Gezamenlijke fritesaardappelnotering weer een stap dichterbij

Afgesproken is dat de beurzen van Rotterdam en Emmeloord, ieder onder zijn eigen verantwoording, zoveel mogelijk de noteringen voor oogst 2016 op elkaar af zullen stemmen. Dit betekent dat Emmeloord de transacties uit het zuiden van het land mee zal nemen in zijn wekelijkse notering.
Voor oogst 2017 wordt de volgende stap gezet: in de komende winter willen de partijen toewerken naar uiteindelijk één landelijke notering.
Rotterdam is handelsnotering
In de afgelopen jaren is er al veel gesproken over het tot stand brengen van één gezamenlijke notering. Tot nu toe is Rotterdam de enige landelijke notering, maar dit is een handelsnotering. Het wordt steeds meer als een gemis ervaren dat er geen landelijke aardappelnotering bestaat, met name als het gaat om fritesaardappelen, waarbij telers betrokken zijn bij het bepalen van de notering. Ook het verschil in definities van de verschillende noteringen van Rotterdam, Emmeloord en Goes draagt niet bij aan de toonaangevende positie die Nederland heeft op de internationale aardappelmarkt.
Begin juli 2016 hebben de partijen LNCN, NAO en Vavi besloten om een technische verkenning door een externe adviseur te laten uitvoeren, om te zoeken naar de mogelijkheden om (op termijn) tot één landelijke aardappelnotering te komen. De partijen zijn hierbij vertegenwoordigd door Mark Brantjes (voorzitter LNCN), Dick Hylkema (directeur NAO) en Dick Zelhorst (Vavi).

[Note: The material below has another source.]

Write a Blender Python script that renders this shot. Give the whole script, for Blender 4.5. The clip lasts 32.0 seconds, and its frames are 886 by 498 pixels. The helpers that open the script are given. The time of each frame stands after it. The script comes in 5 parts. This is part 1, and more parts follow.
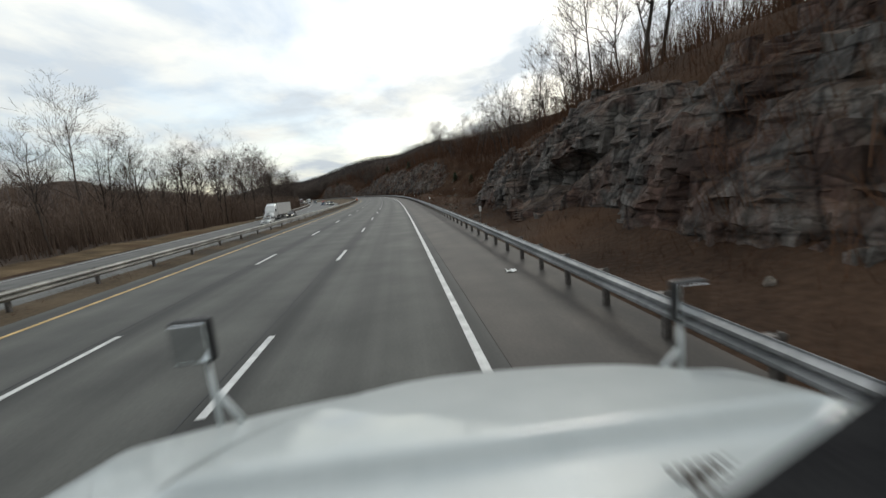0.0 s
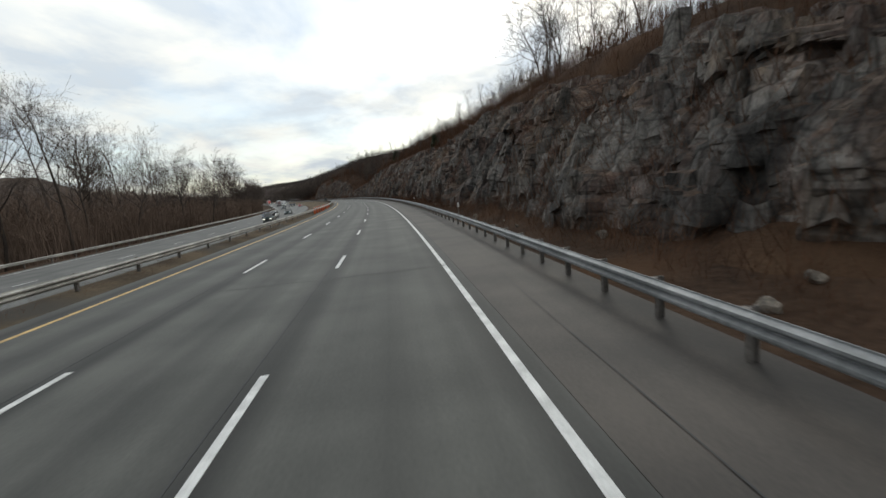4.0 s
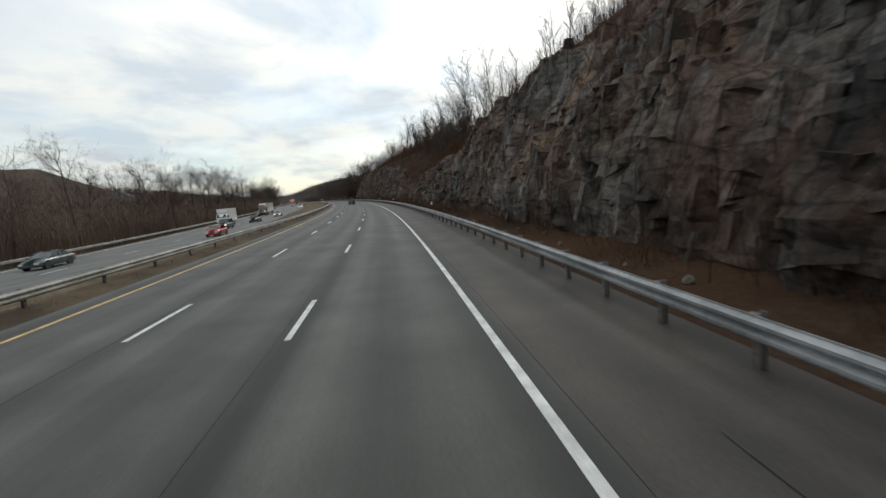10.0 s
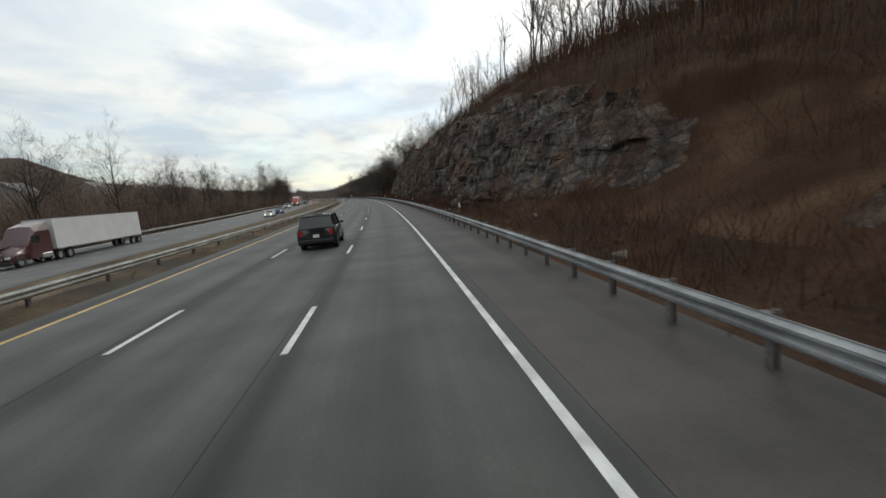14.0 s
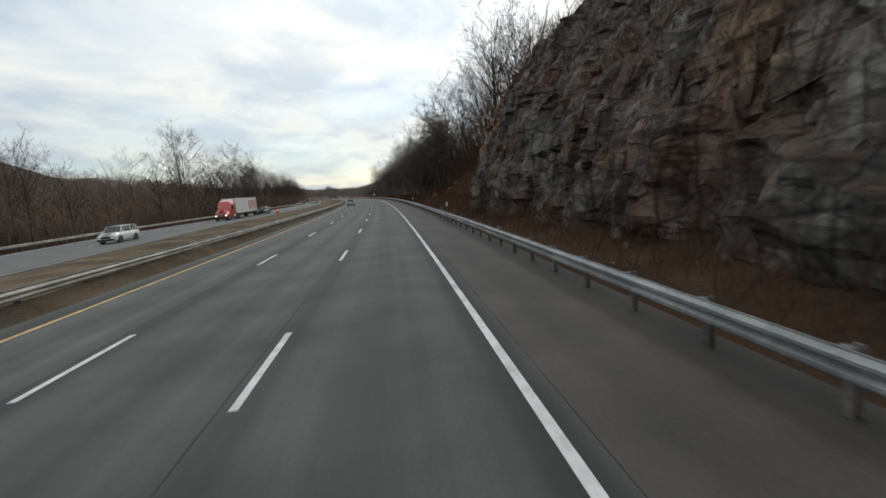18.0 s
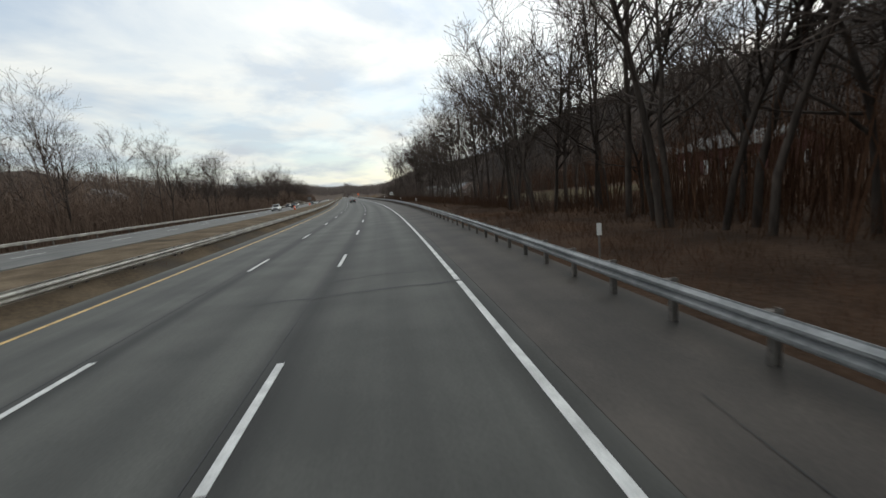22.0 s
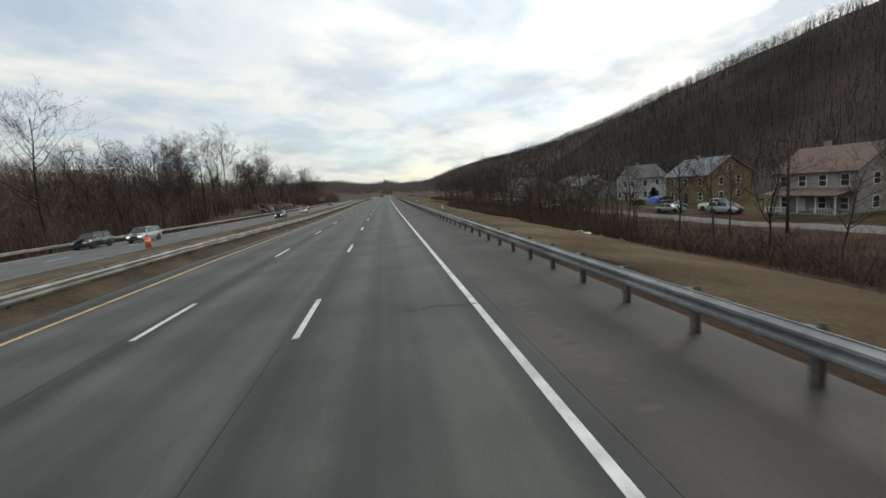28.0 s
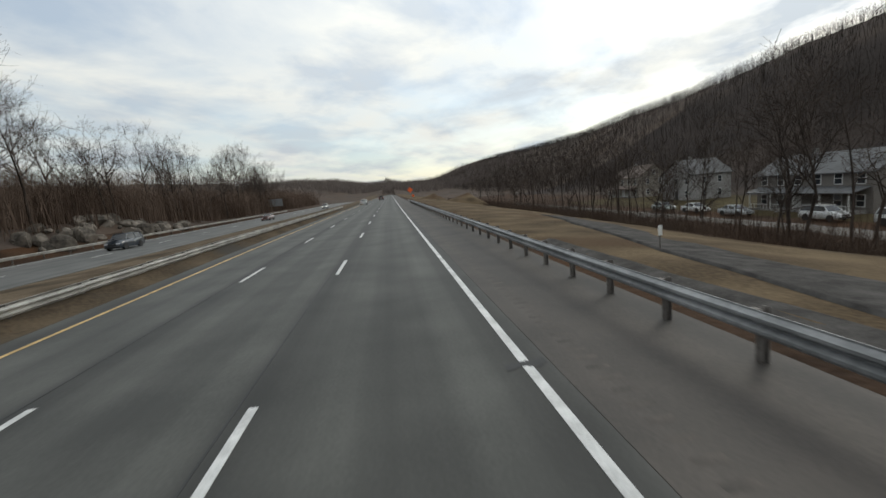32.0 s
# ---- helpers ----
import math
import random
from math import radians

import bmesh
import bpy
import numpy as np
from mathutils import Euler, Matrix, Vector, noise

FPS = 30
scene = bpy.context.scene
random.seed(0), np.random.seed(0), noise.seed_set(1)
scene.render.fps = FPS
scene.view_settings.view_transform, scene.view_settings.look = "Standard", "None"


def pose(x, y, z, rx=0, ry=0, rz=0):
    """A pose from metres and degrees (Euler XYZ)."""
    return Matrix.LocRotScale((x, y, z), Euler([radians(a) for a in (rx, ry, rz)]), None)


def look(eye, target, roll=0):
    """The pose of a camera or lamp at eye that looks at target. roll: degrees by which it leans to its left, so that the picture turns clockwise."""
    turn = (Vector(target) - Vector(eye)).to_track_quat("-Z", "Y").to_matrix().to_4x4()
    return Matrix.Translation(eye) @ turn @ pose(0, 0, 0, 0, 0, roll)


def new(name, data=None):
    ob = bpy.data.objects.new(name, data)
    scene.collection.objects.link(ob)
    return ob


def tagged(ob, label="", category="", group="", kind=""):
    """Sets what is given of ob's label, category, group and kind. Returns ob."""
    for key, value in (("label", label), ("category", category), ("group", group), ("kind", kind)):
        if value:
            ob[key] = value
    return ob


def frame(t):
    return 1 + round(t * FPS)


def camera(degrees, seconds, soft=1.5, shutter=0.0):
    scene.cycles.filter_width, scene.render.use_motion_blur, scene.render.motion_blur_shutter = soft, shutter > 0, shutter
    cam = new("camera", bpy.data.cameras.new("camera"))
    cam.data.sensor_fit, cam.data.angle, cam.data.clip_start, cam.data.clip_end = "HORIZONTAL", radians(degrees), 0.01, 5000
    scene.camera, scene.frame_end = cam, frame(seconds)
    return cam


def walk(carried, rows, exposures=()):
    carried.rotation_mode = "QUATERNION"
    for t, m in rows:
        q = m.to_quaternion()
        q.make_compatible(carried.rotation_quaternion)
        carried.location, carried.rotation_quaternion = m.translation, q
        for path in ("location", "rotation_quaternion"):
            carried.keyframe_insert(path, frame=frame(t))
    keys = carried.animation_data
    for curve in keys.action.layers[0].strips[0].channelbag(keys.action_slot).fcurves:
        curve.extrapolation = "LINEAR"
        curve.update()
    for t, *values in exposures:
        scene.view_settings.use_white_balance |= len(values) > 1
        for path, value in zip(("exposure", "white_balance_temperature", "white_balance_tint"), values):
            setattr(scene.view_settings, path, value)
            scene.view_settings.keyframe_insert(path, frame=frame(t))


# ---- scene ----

Transacties uit alle teeltgebieden
De drie partijen zijn van mening dat één landelijke aardappelnotering waarbij alle stakeholders (telers, handelaren, verwerkers) zijn betrokken een duidelijke transparante afspiegeling van de markt is. Voorwaarde is dan ook dat deze is gebaseerd op transacties vanuit alle teeltgebieden uit Nederland. Een dergelijke notering komt ten goede aan de totale sector, stellen LNCN, NAO en Vavi. Alle partijen geven de voorkeur aan twee noteringen per week.